Tony Featherstone believes the chairmen of Australia’s largest listed companies may have a good argument for pay increases in the next few years, depending on company performance, of course.
Many listed company boards showed restraint with fee rises after the global financial crisis (GFC). With shareholders suffering heavy losses, it was hardly the time to push for aggressive rises, and board pay increased modestly or, in some cases, froze. But with the share market up almost 20 per cent over one year to April 2013, is it time for more substantial fee increases for non-executive chairmen and directors of ASX 200 companies?
Board pay is a sensitive issue. Shareholders who lost money will argue that boards are already well compensated, even overpaid, and that it is too soon for larger fees.
Critics will point to substantial rises in aggregate director fees during the 2002-2007 bull market, and that if boards are serious about better aligning pay to performance, surely a longer period of restraint is warranted. However, proponents of board fee increases will argue that many ASX 200 companies have come out of the GFC in excellent shape – in no small part because of their board efforts – and produced stellar shareholder returns.
Moreover, board workloads, responsibilities and risks have increased substantially since the GFC. That alone should justify modest aggregate board fee rises in 2013-14 and in some cases, double-digit increases for companies that have not lifted board fees for several years. Clearly, there are strong arguments for and against. The trouble is, so much of the debate focuses on absolute board fee increases and is simplistic and sensationalist.
Not surprisingly, a 15 per cent increase in the average fee paid to chairmen of ASX 100 listed companies in 2011 – according to Australian Council of Superannuation Investors (ACSI) research – attracted negative media headlines, even though ACSI noted the average was affected by chairmen appointments in some of the largest companies.
A more informed debate would focus on relativities: how non-executive director fees compare with chairman fees; how chairman fees compare with the CEO’s fixed salary; how Australian board fees compare with those in the US and UK; and how fees stack up against workloads.
Research by prominent remuneration consultant Egan Associates for Company Director compared non-executive chairmen and director fees in the ASX 10, 100 and next 100 listed companies between 2005 and 2012. The median fee for an ASX 100 company non-executive chairman was $405,818 in 2012, up from $251,193 in 2005. The median chairman fee in companies ranked 101 to 200 (by market capitalisation) was $193,338 last year, up from $104,933 in 2005.
A 62 per cent rise for ASX 100 chairmen over eight years would seem more than reasonable, especially given the 2008–2012 bear market.
Comparing fees with board workloads gives a different perspective. Egan’s data shows that in 2012, an ASX 100 company had a median 28 meetings (board and committees), virtually unchanged since 2005.
However, as Egan principal John Egan notes: "While there appears to be little movement in the frequency of meetings, our observation is that the time commitment in preparing for board meetings and the papers subject to review have become significantly more comprehensive over the past eight years. Meetings, particularly for committees, [are] often now half a day.
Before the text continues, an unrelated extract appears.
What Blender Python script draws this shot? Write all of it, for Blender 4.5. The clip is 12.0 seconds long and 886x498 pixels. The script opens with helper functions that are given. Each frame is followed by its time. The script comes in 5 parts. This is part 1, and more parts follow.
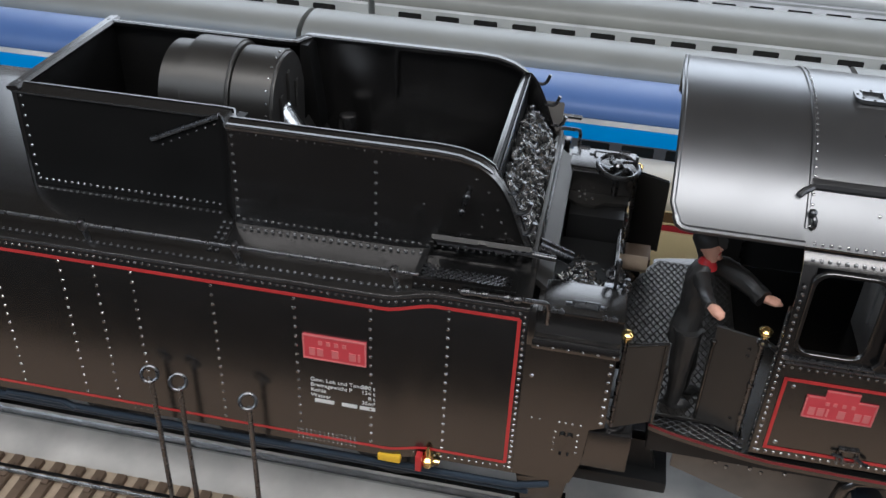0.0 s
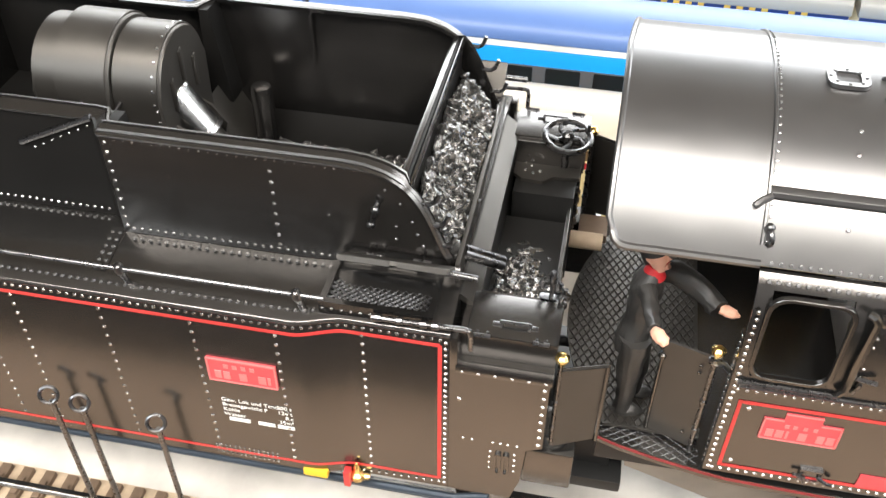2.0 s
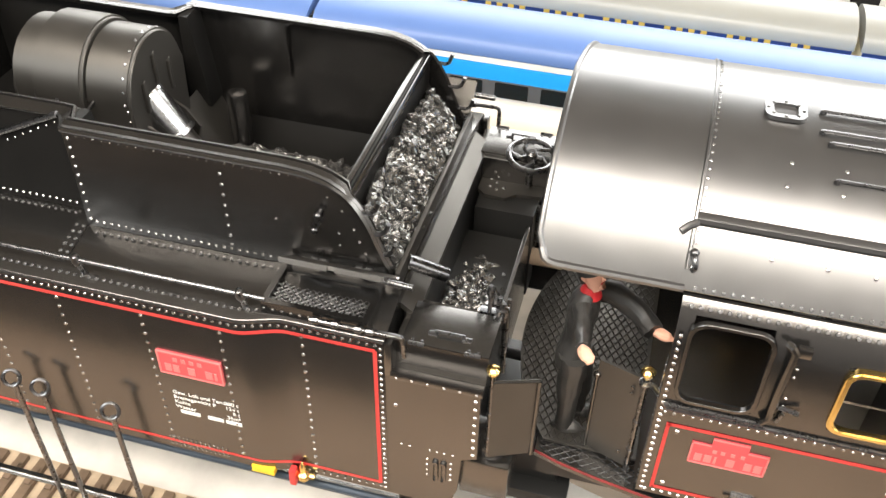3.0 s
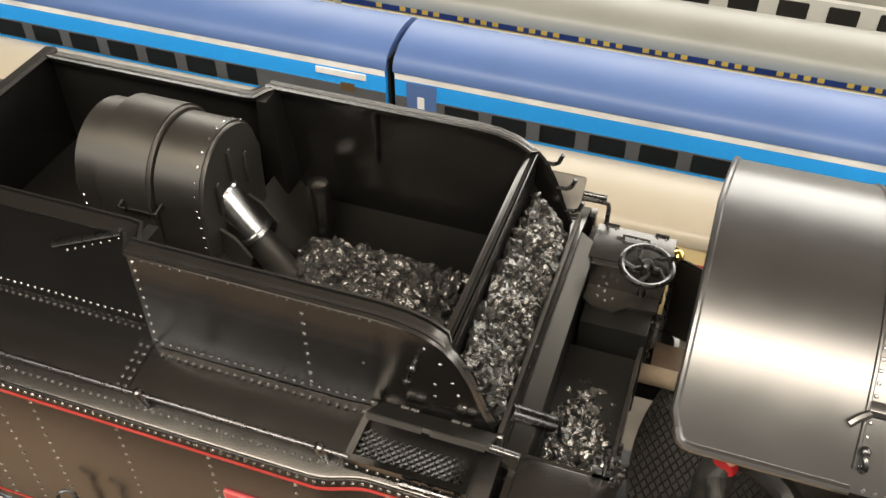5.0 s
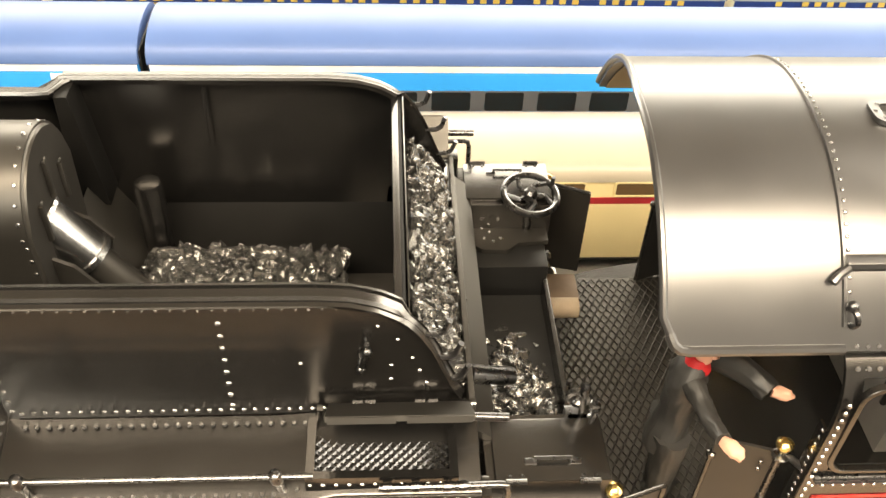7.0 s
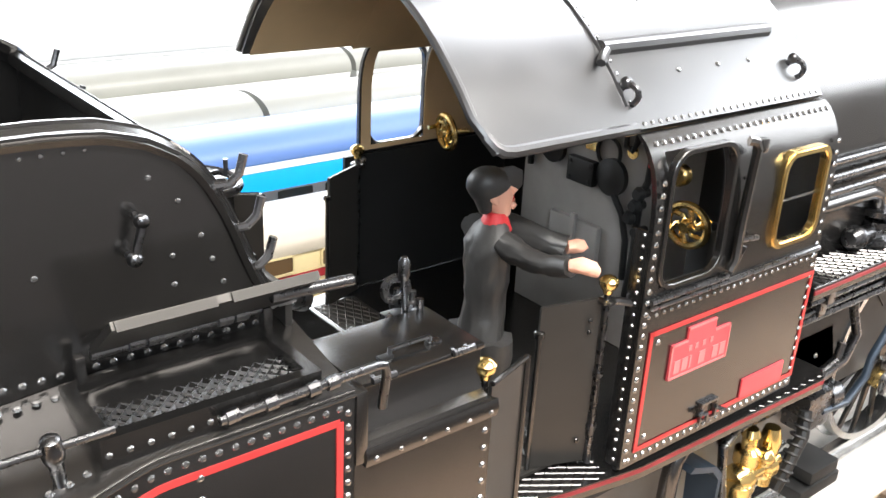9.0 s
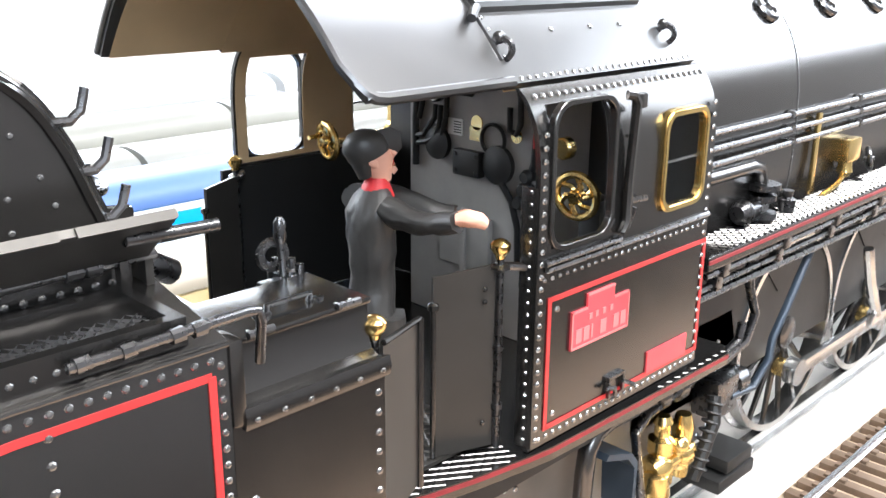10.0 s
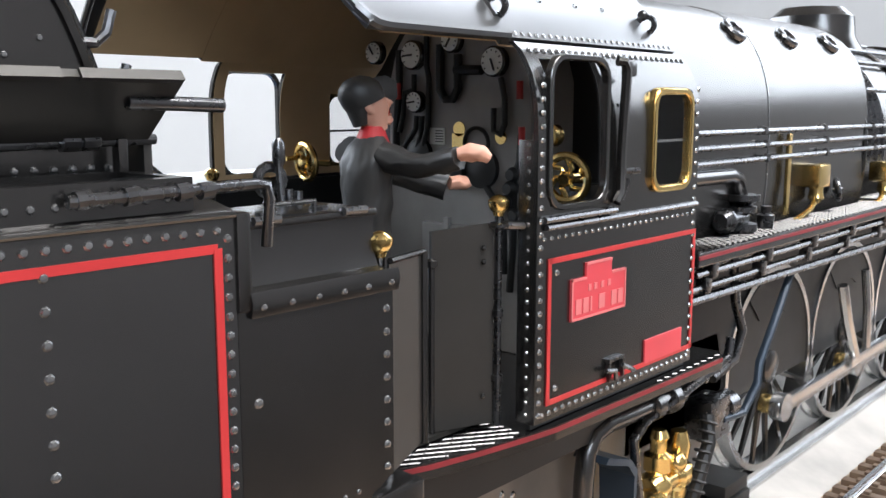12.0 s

"Focus on remuneration, the two-strikes legislation, changes to termination provisions and the requirement for boards to directly engage a company’s remuneration advisers has meant an increased commitment for committee members, particularly committee chairmen, to ensure the stand taken by the board is fully informed and the remuneration report reflects the governance changes taking place.
"While we accept that the workload of chairmen in recent years has been significant due to market volatility, increased shareholder expectations and scrutiny of proxy advisers, we also observe that the load of other directors has been elevated significantly. As with the chairman, the change in workload arises from increased scrutiny and emphasis on oversight of the organisation’s risk appetite, extending well beyond financial matters to the environment, occupational health and safety and the international trading environment.
"In some organisations, it would not be inappropriate for a 50 per cent uplift in board fees, given they have not been adjusted for several years."
An emerging question is whether chairmen of the largest companies should receive a higher multiple of CEO fixed pay. In 2011, ACSI says the median fixed pay for ASX 100 CEOs was $1.91 million and the median chairman’s fee was almost $500,000.
Egan argues a highly experienced, active and effective chairman who spends two or three days a week on the role should earn closer to half the CEO’s fixed pay.
Those who believe CEOs are overpaid will argue their fixed pay is a poor benchmark for setting chairman pay. Perhaps so, but something is wrong when an ASX 100 CEO has fixed pay of almost four times the chairman’s fees.
If shareholders want chairmen to spend more time on the role and have fewer directorships, they should set fees accordingly. On that basis, chairmen of the largest listed companies, especially those who showed restraint after the GFC, have an argument for fee increases in the next few years, depending on company performance.